RT - I really do wish Hillary supporters would respond to posts like yours.
There are several I have not seen around in weeks - who really liked doing the victory dance after PA. What happened? Where did they all go? 9th floor???

Well, let us Obama supporters be careful not to do a victory dance of our own. Hillary and her supporters are part of the Democratic team, same as us. We’re just picking a team captain. No point in antagonizing our friends who disagree with our choice.

We are definitely on the same team. We’ve got time to rally and I look forward to doing just that in the coming months.

Perhaps the Democratic Party could save some trouble in the future and not bother having any primaries or caucuses in any but a handful of big swing states? All you need to do is run them in Ohio, Pennsylvania, Michigan, Florida, … and sure, West Virginia cause it’s the bellweather. The rest don’t matter so why bother running them? What’s that you say? The nomination process is how we decide who is best able to win the election? Such foolishness. Clearly it is a bad process and should be ignored.

Back to the op and reality. Events have shown that the primary in West Virginia didn’t matter even with a Clinton blow-out and good turn-out, but Clinton’s actions since have mattered. For whatever reason she is playing out her hand (and we can speculate elsewhere what those reasons may or may not be) but she is behaving in a careful manner that focuses on the common goal of getting a Democrat in the White House. She of course emphasizes how she believes that she is far more electable but she is at the same time on message that she and Obama are actually not far off on matters of substance and both are very different than McCain. Her attack dogs are digging at McCain now (finding an interview in which he promoted discussions with Hamas for example). They have been called off Obama.

The manner in which the end-game is played out does have import. I can only hope that her supporters will follow her lead and understand that it is important to lose well and be prepared to pivot to a united front as the time comes. Yes, we are on the same team. Continuation of Bush’s policies via McCain is not what this country needs.

What part of “that’s what IS going to happen” do you not understand? :dubious: You can count all the public statements of support you like, but you’re still missing the point.
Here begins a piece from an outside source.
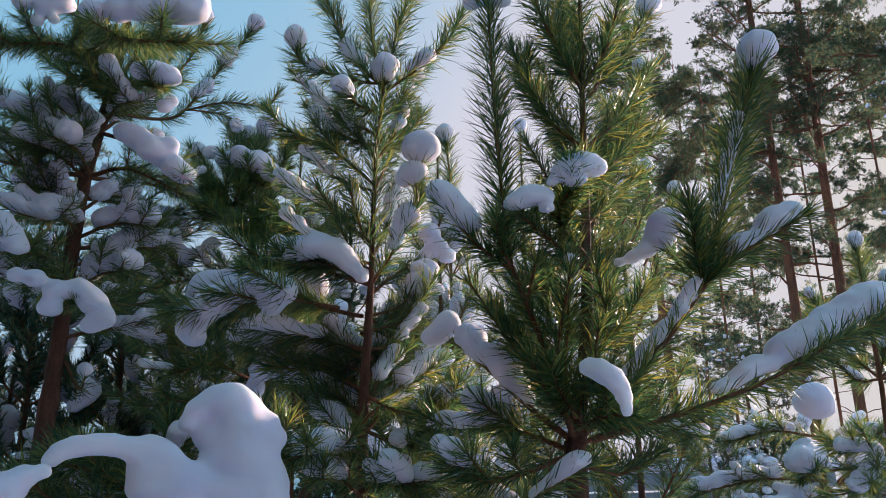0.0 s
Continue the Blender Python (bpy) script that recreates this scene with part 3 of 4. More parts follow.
# low boughs of the nearest pine
limb(near_pine, arc((0.302, 1.763, 1.888), (0.456, 1.868, 1.943), (0.609, 1.973, 1.916), n=22), 0.007, 0.003, 900, 0.06, sides=5, side_len=0.16, caps=[(0.7, 0.98, 0.022, 0.03)])
limb(near_pine, arc((0.295, 1.763, 1.876), (0.158, 1.849, 1.936), (-0.031, 1.932, 1.948), n=22), 0.007, 0.003, 900, 0.06, snowy=0.5, sides=6, side_len=0.16, caps=[(0.65, 0.98, 0.025, 0.028)])
limb(near_pine, arc((0.295, 1.763, 1.870), (0.129, 1.704, 1.819), (0.036, 1.670, 1.842), n=22), 0.007, 0.003, 900, 0.06, sides=6, side_len=0.16, snowy=0.4)
limb(near_pine, arc((0.102, 1.655, 1.697), (0.206, 1.614, 1.782), (0.307, 1.592, 1.838), n=22), 0.006, 0.003, 1200, 0.055, caps=[(0.5, 0.74, 0.011, 0.015), (0.78, 0.97, 0.022, 0.026)], lift=0.7)
limb(near_pine, arc((0.300, 1.763, 1.852), (0.408, 1.865, 1.831), (0.492, 1.965, 1.885), n=22), 0.006, 0.003, 700, 0.055, sides=4)
limb(near_pine, arc((0.292, 1.762, 1.725), (0.150, 1.944, 1.737), (-0.014, 2.029, 1.786), n=20), 0.006, 0.003, 800, 0.055, sides=5, caps=[(0.75, 1.0, 0.035, 0.042)])
limb(near_pine, arc((0.292, 1.762, 1.725), (0.224, 1.853, 1.713), (0.113, 1.894, 1.775), n=20), 0.006, 0.003, 800, 0.055, sides=4, caps=[(0.8, 1.0, 0.028, 0.034)])

# the pine beside it
rng = np.random.default_rng(12)
side_pine = thing("young_pine", (-0.234, 2.110, 1.770)[:2] + (-0.25,), "slender young pine with snow balls on its topmost shoots", "pine tree", "young pines in the clearing")
side_line = arc((-0.234, 2.110, 1.770)[:2] + (-0.25,), (-0.223, 2.110, 1.784), (-0.211, 2.111, 2.209), (-0.202, 2.112, 2.373), (-0.195, 2.131, 2.711), (-0.174, 2.161, 3.018), n=60)
tv, tf = tube(side_line[:50], 0.017, 0.006, 10, 0.05)
part("trunk", mesh_of("trunk", tv, tf), BARK, side_pine, "thin dark brown trunk")
limb(side_pine, side_line[35:], 0.0075, 0.004, 900, 0.065, s0=0.15, tip=0.05)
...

It’s like pointing to national popular polls as evidence of electoral-college strength.

As I’ve said before, if you dismiss the only data there is, you’re free to say whatever you like.

If you don’t know by now that the President is chosen by the Electoral College, not by popular vote, then there’s not much point continuing with you, is there?

Strawman, and a typical one for you (but granted, not nearly so typical for you as for DSeid). Nobody said “invincible”. Nobody, nowhere. I’ve already pointed out to you what makes her easily the stronger candidate in November in the electoral vote.

Really, if you can’t force yourself to be serious here … well, there are other people reading, so let’s continue for their sake. One more thing all of us who have frickin’ paid attention in the last 2 elections know is the critical importance of Ohio, Pennsylvania, and Florida. Look at any poll who wins in both matchups, and then try to find a way for Obama to come from behind in any of them. One can hope, sure, but hope, however audacious, is not a plan.

Hah. What have *you * been reading and watching for the last 16 years?

It isn’t an assumption. See above.

You are asserting that there is no huge and obvious electability edge for either. But the evidence says otherwise, doesn’t it?

Too bad they’re not the final deciders, then.

If “the only data there is” is suffering from major flaws, then it deserves to be dismissed. We shouldn’t make decisions based off of it just because we don’t have anything else.